過疎の山里・春野町で暮らす

山里暮らしの日々を綴る/いちりん堂/NPO 法人 楽舎

神社の参加がむつかしいところ

「神社・寺カフェ」をすすめているが、神社の参加がむつかしいところ。神職がおもてなしして、自由に語りあいができる、というのは、なかなか稀有なこと。大きな神社になれば、参拝してくれるのはありがたいが、いちいち対応するほど余裕がないと断られる。

神社はたくさんある。神社本庁に登録された神社だけでも全国には8万5千社以上。末社も入れるとおそらく20〜30万社。だが、ちゃんと神職が常駐しているところは、2万社くらい。ちなみに、寺院の数はおよそ7万5千か寺といわれる。ふたつを足せば15〜16万にもなる。コンビニよりも多い。コンビニは、全国で5〜6万店とか。

こうして神社はたくさんあっても、ふだんは集落で管理していて、無人だ。祭のときに祭場としてつかわれる程度。たとい神職がいても、お寺のように、それだけで暮らしていけるとも思えない。葬儀や法事を行う、境内に墓があるということは、「寺院経営」からみると、とっても大きいことだと思う。

さて前回、参加してくれた浜名総社神明宮さんは、いそがしくてむつかしい。初生衣(うぶぎぬ)神社は、電話してもまったく通じない。それで、今回の参加は、佐久間の「貴船神社」と水窪の「足神神社」のふたつ。ともに山中深くにある神社で、3月でもかなり寒い。

足神神社は標高890もある。
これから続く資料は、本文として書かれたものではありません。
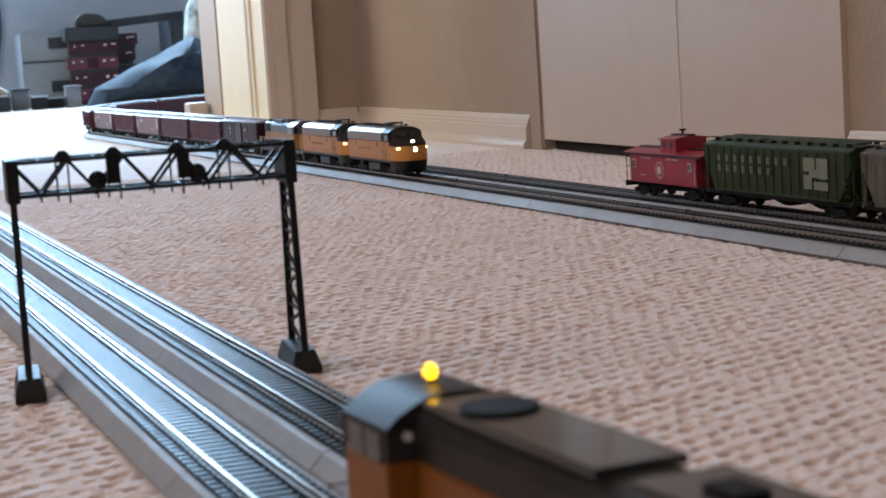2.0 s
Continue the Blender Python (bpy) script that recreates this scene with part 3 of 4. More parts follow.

その先は、長野県との県境、青崩峠だ。境内には清らかな湧き水が出て遠くから汲みにくる人が多い。健脚の神様をまつる。守屋宮司は、1300年間つづく西浦(にしうれ)田楽保存会の会長。国の重要無形民俗文化財の第一号。能楽の源流とされ、折口信夫などがよく訪れた。寒中、月が出て夜明けまで行われる。松明を焚いての仮面劇だ。そのあたりの話も聞ける。

貴船神社の田開(たびらき)宮司は、蕎麦雑炊をふるまってくれる。昨年いただいたが、これがとてもおいしい。雑炊をいただきながら、境内で宮司との語らいとなる。田開さんは、神道の教え、歴史など、なんでも詳しいので、ざっくばらんに聞ける貴重な機会だと思う。